In the document Heat kernel expansion, user's manual Vassilevich expresses in equations $(5.29-5.33)$ the coefficients of the heat kernel expansion up to the fourth one for a manifold with boundaries. It is stated that one recovers Dirichlet and Neuman boundary conditions by imposing either $\Pi_+=0$ or $\Pi_-=0$ respectively since the projectors $\Pi_\alpha$ are defined as: \begin{align} \Pi_- \phi|_{\partial \mathcal{M}}&=0, \\ (\nabla_\textbf{n}+S)\Pi_+ \phi_{\partial \mathcal{M}} &=0. \end{align} With $\nabla_\textbf{n} \equiv n^\mu \nabla_\mu$ for the covariant derivative along the inward pointing (we are in Euclidean space) normal vector $n$ of the boundary, and for an arbitrary function $S$.

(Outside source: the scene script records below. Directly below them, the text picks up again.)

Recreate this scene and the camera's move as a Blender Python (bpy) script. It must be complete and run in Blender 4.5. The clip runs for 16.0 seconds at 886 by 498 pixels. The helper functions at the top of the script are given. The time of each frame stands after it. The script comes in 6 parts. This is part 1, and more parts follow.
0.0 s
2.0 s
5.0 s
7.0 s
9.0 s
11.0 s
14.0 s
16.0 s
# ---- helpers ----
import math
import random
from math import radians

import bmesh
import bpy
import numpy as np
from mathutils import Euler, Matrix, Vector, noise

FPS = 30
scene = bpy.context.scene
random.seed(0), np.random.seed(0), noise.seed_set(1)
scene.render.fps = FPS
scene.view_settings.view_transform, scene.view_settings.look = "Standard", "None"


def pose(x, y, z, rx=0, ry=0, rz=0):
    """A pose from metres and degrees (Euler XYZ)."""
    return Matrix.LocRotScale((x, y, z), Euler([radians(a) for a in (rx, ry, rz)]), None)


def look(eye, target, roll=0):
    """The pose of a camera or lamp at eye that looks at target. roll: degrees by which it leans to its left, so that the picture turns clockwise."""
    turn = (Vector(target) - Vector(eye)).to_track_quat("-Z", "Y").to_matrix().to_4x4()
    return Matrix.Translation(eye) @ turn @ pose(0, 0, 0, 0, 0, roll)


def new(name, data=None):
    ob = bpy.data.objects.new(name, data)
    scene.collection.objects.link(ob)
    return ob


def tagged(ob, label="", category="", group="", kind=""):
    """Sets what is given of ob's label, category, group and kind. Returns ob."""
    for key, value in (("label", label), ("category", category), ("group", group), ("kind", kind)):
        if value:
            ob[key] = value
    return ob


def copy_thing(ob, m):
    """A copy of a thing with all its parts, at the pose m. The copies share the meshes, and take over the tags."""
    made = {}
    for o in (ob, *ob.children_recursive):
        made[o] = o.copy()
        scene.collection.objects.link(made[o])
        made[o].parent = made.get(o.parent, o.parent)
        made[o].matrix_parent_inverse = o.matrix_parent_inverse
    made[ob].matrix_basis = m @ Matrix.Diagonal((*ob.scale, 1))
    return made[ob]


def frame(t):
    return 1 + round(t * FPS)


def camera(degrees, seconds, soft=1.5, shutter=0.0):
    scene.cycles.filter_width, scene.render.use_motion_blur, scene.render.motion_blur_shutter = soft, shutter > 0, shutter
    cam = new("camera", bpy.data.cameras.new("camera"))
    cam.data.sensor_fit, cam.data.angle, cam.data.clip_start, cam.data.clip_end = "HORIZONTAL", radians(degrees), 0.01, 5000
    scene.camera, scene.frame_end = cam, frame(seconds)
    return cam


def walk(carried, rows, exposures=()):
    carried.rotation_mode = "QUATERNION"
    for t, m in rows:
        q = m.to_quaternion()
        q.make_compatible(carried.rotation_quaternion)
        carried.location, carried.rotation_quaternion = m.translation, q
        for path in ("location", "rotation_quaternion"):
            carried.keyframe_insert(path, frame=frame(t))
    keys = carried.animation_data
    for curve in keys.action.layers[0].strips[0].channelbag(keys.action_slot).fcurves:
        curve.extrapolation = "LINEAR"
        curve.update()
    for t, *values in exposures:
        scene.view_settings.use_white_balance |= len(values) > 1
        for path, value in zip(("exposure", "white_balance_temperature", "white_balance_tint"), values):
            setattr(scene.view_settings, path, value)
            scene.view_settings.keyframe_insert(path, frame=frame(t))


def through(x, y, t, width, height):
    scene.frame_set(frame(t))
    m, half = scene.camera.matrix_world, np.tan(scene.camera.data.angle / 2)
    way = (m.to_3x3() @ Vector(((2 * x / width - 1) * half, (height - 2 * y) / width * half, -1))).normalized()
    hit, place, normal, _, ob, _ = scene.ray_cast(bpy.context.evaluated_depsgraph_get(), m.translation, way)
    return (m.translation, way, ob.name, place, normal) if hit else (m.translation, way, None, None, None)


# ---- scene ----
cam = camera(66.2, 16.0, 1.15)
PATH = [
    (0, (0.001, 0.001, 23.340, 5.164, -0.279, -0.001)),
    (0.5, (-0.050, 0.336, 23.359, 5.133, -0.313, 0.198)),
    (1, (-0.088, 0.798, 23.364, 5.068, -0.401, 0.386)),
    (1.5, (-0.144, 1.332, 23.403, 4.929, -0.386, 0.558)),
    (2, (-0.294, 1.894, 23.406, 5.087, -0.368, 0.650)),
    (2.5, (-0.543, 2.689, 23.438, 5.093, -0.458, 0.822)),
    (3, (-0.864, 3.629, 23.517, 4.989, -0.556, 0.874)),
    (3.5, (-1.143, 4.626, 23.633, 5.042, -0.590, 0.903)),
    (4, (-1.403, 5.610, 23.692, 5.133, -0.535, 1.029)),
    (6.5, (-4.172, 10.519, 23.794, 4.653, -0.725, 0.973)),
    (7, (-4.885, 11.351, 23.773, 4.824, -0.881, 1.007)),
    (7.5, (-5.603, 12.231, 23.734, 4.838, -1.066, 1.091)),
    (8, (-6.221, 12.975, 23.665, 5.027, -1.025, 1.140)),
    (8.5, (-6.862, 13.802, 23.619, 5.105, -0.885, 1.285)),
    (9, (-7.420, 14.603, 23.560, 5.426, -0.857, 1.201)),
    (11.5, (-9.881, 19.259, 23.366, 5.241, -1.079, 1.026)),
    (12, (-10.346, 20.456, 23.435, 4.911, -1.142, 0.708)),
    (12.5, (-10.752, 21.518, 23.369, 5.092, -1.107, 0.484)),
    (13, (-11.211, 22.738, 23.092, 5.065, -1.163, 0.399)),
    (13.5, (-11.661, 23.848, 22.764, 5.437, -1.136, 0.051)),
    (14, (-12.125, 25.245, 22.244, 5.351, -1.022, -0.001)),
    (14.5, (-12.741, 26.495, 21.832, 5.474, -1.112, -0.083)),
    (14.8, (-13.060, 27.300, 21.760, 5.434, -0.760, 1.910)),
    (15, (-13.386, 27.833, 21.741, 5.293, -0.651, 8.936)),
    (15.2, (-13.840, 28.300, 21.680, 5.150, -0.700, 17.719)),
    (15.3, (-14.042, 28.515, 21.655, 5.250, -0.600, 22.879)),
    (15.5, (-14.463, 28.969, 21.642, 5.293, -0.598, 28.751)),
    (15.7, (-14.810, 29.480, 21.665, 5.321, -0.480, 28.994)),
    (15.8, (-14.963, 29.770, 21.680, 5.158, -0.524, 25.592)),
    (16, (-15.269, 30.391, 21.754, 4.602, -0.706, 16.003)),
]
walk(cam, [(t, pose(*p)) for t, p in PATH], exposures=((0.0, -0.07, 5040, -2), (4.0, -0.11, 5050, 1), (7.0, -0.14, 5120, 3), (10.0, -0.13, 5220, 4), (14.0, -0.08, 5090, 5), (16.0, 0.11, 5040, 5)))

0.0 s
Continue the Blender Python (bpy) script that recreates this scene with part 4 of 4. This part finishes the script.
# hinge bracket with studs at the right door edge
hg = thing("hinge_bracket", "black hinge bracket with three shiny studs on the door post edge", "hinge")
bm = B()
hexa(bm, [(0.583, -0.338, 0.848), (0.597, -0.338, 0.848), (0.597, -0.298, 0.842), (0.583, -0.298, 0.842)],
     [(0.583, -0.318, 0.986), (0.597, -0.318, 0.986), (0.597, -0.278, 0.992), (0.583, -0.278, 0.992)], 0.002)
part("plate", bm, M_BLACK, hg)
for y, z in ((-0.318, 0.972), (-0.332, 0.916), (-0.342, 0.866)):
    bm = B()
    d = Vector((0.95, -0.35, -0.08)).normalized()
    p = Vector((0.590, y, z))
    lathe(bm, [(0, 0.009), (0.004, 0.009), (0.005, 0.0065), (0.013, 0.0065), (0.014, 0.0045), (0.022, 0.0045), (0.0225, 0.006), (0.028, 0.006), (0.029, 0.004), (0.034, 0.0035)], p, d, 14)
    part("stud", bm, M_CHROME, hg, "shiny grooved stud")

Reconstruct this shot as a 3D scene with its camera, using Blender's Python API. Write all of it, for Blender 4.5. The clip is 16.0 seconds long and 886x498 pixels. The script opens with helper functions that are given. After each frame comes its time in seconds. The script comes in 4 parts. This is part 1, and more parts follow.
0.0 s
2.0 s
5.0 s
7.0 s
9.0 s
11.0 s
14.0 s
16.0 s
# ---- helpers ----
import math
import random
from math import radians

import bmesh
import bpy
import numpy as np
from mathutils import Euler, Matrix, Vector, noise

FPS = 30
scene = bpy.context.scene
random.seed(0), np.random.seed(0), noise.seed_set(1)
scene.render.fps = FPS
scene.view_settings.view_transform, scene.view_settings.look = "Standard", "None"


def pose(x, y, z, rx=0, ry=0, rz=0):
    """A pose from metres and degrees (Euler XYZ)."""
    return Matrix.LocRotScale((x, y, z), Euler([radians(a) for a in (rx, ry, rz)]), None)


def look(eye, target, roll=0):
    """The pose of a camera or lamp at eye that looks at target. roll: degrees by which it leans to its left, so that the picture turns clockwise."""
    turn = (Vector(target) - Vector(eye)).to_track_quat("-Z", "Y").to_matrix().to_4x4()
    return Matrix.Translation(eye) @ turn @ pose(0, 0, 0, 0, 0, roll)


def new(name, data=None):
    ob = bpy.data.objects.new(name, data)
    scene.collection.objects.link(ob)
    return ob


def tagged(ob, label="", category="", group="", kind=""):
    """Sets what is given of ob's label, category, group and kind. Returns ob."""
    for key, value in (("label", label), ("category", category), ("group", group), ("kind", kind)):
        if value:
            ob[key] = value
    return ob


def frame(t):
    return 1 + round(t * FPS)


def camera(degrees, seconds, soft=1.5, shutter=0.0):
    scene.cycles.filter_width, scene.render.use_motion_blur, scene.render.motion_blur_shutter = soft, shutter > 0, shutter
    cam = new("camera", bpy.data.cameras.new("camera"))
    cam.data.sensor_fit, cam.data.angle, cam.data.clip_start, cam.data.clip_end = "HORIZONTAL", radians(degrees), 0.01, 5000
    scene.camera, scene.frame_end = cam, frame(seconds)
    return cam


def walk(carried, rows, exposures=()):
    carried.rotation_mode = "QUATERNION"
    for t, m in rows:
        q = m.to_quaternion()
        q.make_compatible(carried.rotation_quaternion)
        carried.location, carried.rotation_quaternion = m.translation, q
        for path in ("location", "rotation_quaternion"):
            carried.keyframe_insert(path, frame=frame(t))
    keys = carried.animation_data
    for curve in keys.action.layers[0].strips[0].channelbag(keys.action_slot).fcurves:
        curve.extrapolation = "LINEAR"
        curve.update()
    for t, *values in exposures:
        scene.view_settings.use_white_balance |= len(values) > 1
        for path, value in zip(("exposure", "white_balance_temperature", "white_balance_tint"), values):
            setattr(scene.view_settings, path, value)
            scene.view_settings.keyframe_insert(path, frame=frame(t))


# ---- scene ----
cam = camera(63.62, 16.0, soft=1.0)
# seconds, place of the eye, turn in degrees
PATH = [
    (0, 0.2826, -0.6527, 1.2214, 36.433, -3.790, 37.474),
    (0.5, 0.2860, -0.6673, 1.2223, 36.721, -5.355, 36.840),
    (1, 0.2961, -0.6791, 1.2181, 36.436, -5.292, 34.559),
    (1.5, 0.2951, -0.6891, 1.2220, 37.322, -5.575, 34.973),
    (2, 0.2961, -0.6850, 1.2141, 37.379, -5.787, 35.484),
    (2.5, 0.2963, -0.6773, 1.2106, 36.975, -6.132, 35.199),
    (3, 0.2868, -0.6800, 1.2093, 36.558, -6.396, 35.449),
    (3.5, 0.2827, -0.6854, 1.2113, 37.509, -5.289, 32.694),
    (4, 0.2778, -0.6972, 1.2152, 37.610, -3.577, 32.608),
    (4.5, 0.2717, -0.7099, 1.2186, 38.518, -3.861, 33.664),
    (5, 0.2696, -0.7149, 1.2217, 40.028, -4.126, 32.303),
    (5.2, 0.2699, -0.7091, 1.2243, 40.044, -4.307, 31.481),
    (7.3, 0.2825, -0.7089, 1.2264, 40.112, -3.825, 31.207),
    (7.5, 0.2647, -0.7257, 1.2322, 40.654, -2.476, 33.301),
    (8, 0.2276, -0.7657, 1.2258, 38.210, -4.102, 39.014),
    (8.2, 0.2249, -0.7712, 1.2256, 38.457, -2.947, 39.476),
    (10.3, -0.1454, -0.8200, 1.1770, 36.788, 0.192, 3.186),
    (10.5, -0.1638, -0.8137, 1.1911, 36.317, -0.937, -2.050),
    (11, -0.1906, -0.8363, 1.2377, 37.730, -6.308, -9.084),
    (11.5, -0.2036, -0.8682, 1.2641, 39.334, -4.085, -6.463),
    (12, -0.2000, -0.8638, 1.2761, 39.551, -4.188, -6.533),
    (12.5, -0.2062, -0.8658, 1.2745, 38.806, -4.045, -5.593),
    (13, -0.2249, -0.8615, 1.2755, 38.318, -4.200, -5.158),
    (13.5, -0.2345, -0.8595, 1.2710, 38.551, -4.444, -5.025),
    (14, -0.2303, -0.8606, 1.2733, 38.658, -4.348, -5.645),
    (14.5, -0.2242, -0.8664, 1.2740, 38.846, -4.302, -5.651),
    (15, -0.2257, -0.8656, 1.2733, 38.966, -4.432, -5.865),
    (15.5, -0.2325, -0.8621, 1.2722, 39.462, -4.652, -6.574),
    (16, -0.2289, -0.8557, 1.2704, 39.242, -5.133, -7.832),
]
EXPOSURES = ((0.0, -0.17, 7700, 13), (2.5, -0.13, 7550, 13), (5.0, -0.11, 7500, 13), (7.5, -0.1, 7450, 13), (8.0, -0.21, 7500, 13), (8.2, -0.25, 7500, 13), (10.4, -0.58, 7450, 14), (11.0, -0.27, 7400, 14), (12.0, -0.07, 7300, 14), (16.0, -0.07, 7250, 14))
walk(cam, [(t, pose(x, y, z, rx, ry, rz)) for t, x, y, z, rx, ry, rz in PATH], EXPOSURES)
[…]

My question is then: What about no particular boundary conditions? Should I impose $\Pi_+=\Pi_-=0$? Clearly, some of the terms in $(5.33)$ for example will survive this imposition, so I wonder if this is the right choice to make.
If you want a self-adjoint operator on the manifold (so that you get a discrete spectrum and a heat kernel expansion) then you need exactly one condition at each point of the boundary. There are more options than just Neumann and Dirichlet, you can also take a nontrivial linear combination of the two and you can make different choices at different points of the boundary but you need exactly one condition at each point of the boundary.
If you just look at the unit interval with the second derivative as your manifold you can already see what goes wrong if you have no boundary conditions (spectrum is the entire real line) or if you impose both Dirichlet and Neumann at once (there are no eigenfunctions).